**DO THIS**
Write every line out verbatim and omit the pictures.

**DATA EXTRACT**
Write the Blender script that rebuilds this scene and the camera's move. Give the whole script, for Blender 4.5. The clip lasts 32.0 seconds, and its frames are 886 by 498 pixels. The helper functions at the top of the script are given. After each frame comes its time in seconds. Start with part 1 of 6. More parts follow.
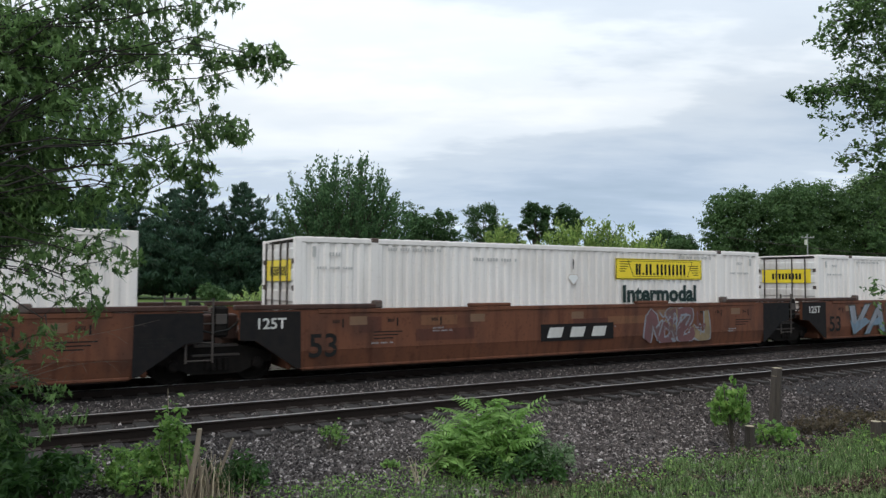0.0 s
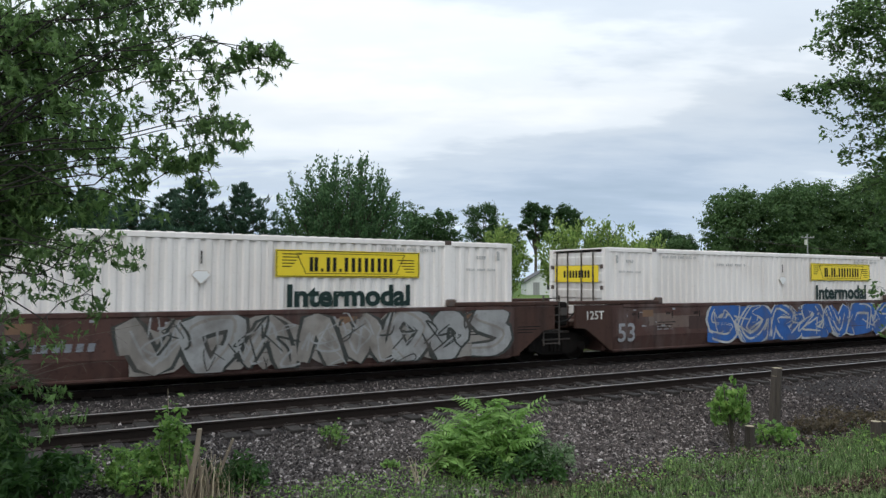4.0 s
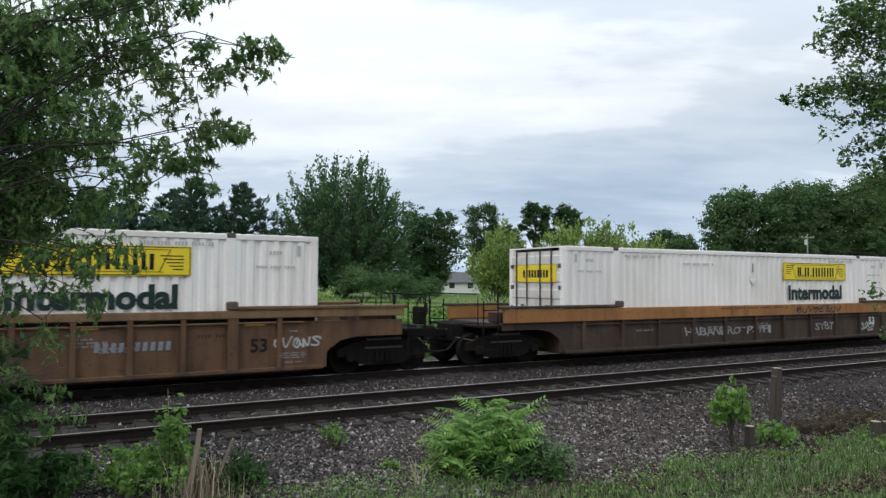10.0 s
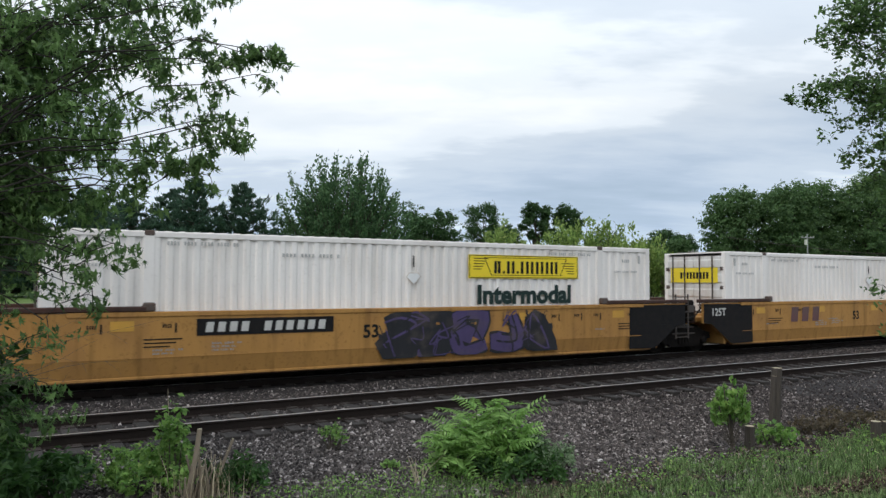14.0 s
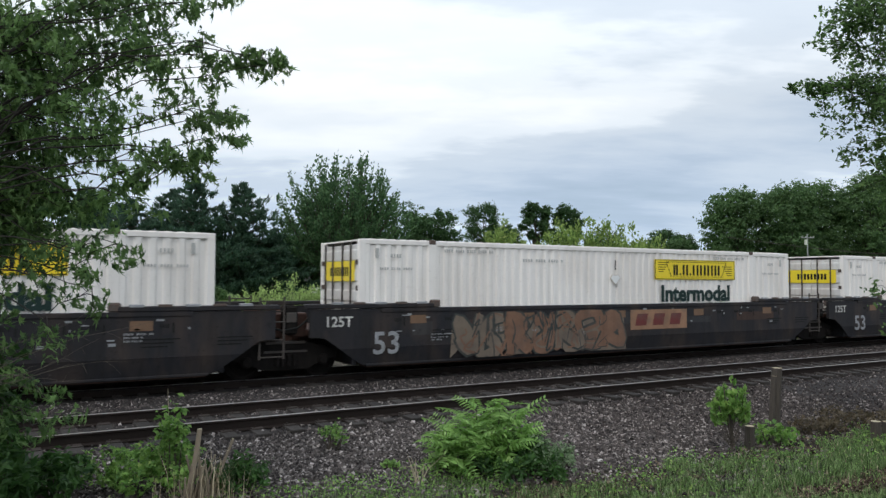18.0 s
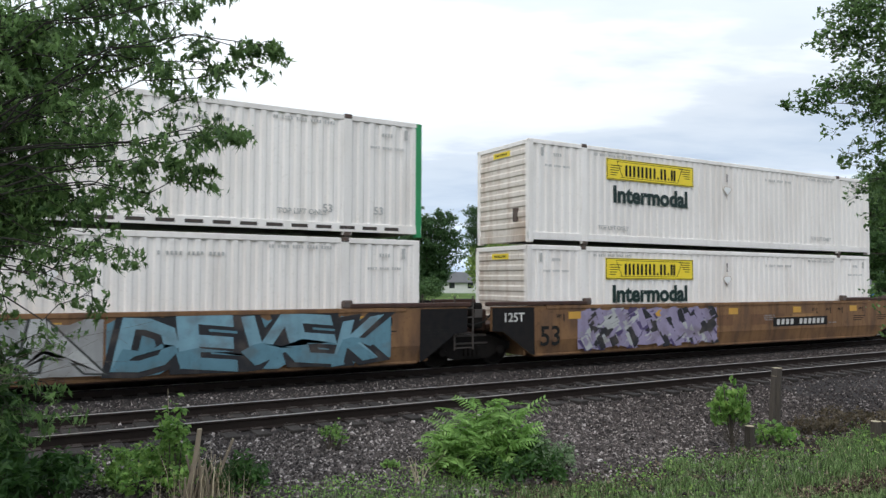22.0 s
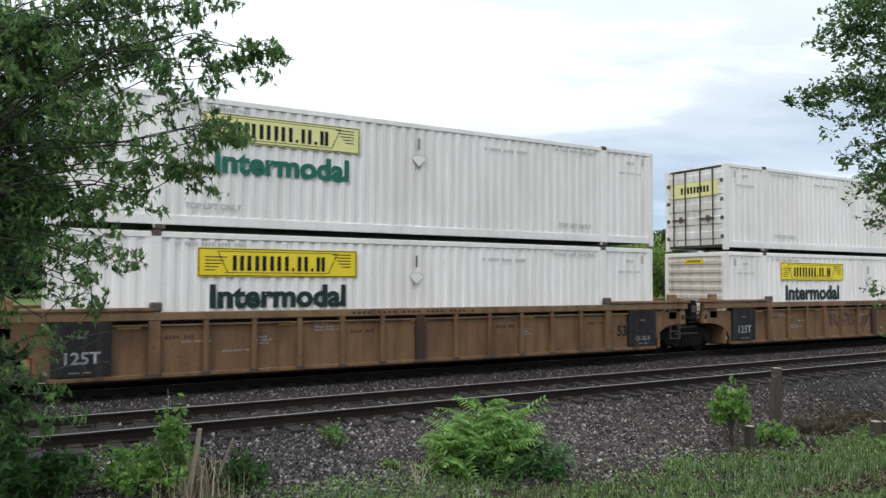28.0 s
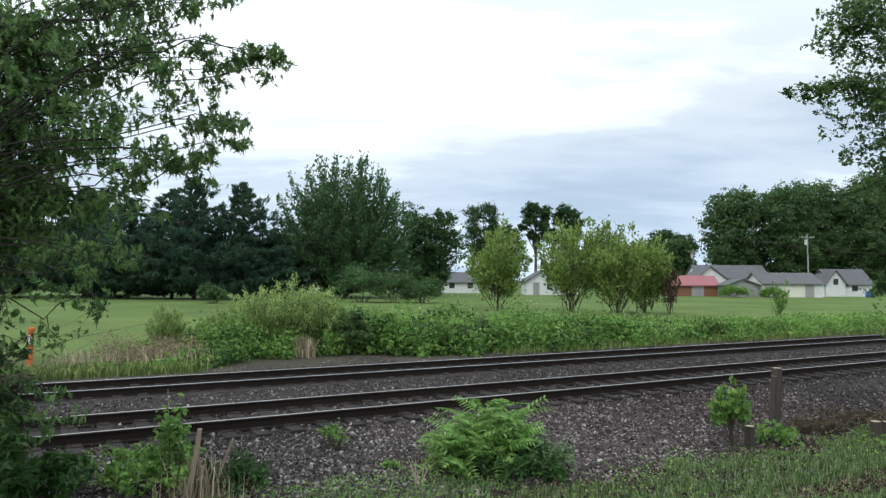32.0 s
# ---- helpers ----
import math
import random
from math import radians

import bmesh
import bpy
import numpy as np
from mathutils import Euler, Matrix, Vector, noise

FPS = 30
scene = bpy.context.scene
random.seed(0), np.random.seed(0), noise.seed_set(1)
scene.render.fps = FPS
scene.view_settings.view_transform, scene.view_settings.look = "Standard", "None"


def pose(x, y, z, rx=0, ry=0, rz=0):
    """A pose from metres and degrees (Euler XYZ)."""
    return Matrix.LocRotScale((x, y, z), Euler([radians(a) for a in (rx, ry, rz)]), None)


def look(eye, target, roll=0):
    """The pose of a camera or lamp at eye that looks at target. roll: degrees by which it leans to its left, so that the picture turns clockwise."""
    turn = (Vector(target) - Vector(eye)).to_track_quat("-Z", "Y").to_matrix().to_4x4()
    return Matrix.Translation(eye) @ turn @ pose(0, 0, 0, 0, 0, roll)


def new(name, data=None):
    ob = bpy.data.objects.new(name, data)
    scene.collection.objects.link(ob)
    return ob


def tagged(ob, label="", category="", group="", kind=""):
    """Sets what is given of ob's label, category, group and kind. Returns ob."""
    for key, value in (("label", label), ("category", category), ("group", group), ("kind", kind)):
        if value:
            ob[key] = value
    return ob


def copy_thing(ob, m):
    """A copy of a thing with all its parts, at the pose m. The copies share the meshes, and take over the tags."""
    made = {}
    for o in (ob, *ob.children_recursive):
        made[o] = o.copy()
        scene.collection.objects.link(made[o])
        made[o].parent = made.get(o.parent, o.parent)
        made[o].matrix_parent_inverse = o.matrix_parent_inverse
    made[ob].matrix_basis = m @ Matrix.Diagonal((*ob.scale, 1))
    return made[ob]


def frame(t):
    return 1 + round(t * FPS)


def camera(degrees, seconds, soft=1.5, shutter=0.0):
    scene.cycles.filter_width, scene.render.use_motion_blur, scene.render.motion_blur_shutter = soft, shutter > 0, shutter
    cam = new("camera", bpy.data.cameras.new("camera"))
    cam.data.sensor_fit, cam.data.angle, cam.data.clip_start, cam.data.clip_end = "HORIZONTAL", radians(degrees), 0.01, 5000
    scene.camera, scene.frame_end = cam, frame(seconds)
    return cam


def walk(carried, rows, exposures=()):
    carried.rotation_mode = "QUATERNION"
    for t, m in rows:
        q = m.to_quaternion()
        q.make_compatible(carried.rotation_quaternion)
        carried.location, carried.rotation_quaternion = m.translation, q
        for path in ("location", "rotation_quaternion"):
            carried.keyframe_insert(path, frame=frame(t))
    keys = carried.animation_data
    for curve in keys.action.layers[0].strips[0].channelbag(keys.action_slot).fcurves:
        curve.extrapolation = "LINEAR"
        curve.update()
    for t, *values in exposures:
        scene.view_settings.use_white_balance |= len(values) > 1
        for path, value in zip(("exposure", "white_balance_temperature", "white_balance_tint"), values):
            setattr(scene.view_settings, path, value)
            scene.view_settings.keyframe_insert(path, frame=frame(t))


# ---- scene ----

**EXERCISE RESPONSE**
Write the Blender script that rebuilds this scene and the camera's move. Give the whole script, for Blender 4.5. The clip lasts 32.0 seconds, and its frames are 886 by 498 pixels. The helper functions at the top of the script are given. After each frame comes its time in seconds. Start with part 1 of 6. More parts follow.
0.0 s
4.0 s
10.0 s
14.0 s
18.0 s
22.0 s
28.0 s
32.0 s
# ---- helpers ----
import math
import random
from math import radians

import bmesh
import bpy
import numpy as np
from mathutils import Euler, Matrix, Vector, noise

FPS = 30
scene = bpy.context.scene
random.seed(0), np.random.seed(0), noise.seed_set(1)
scene.render.fps = FPS
scene.view_settings.view_transform, scene.view_settings.look = "Standard", "None"


def pose(x, y, z, rx=0, ry=0, rz=0):
    """A pose from metres and degrees (Euler XYZ)."""
    return Matrix.LocRotScale((x, y, z), Euler([radians(a) for a in (rx, ry, rz)]), None)


def look(eye, target, roll=0):
    """The pose of a camera or lamp at eye that looks at target. roll: degrees by which it leans to its left, so that the picture turns clockwise."""
    turn = (Vector(target) - Vector(eye)).to_track_quat("-Z", "Y").to_matrix().to_4x4()
    return Matrix.Translation(eye) @ turn @ pose(0, 0, 0, 0, 0, roll)


def new(name, data=None):
    ob = bpy.data.objects.new(name, data)
    scene.collection.objects.link(ob)
    return ob


def tagged(ob, label="", category="", group="", kind=""):
    """Sets what is given of ob's label, category, group and kind. Returns ob."""
    for key, value in (("label", label), ("category", category), ("group", group), ("kind", kind)):
        if value:
            ob[key] = value
    return ob


def copy_thing(ob, m):
    """A copy of a thing with all its parts, at the pose m. The copies share the meshes, and take over the tags."""
    made = {}
    for o in (ob, *ob.children_recursive):
        made[o] = o.copy()
        scene.collection.objects.link(made[o])
        made[o].parent = made.get(o.parent, o.parent)
        made[o].matrix_parent_inverse = o.matrix_parent_inverse
    made[ob].matrix_basis = m @ Matrix.Diagonal((*ob.scale, 1))
    return made[ob]


def frame(t):
    return 1 + round(t * FPS)


def camera(degrees, seconds, soft=1.5, shutter=0.0):
    scene.cycles.filter_width, scene.render.use_motion_blur, scene.render.motion_blur_shutter = soft, shutter > 0, shutter
    cam = new("camera", bpy.data.cameras.new("camera"))
    cam.data.sensor_fit, cam.data.angle, cam.data.clip_start, cam.data.clip_end = "HORIZONTAL", radians(degrees), 0.01, 5000
    scene.camera, scene.frame_end = cam, frame(seconds)
    return cam


def walk(carried, rows, exposures=()):
    carried.rotation_mode = "QUATERNION"
    for t, m in rows:
        q = m.to_quaternion()
        q.make_compatible(carried.rotation_quaternion)
        carried.location, carried.rotation_quaternion = m.translation, q
        for path in ("location", "rotation_quaternion"):
            carried.keyframe_insert(path, frame=frame(t))
    keys = carried.animation_data
    for curve in keys.action.layers[0].strips[0].channelbag(keys.action_slot).fcurves:
        curve.extrapolation = "LINEAR"
        curve.update()
    for t, *values in exposures:
        scene.view_settings.use_white_balance |= len(values) > 1
        for path, value in zip(("exposure", "white_balance_temperature", "white_balance_tint"), values):
            setattr(scene.view_settings, path, value)
            scene.view_settings.keyframe_insert(path, frame=frame(t))


# ---- scene ----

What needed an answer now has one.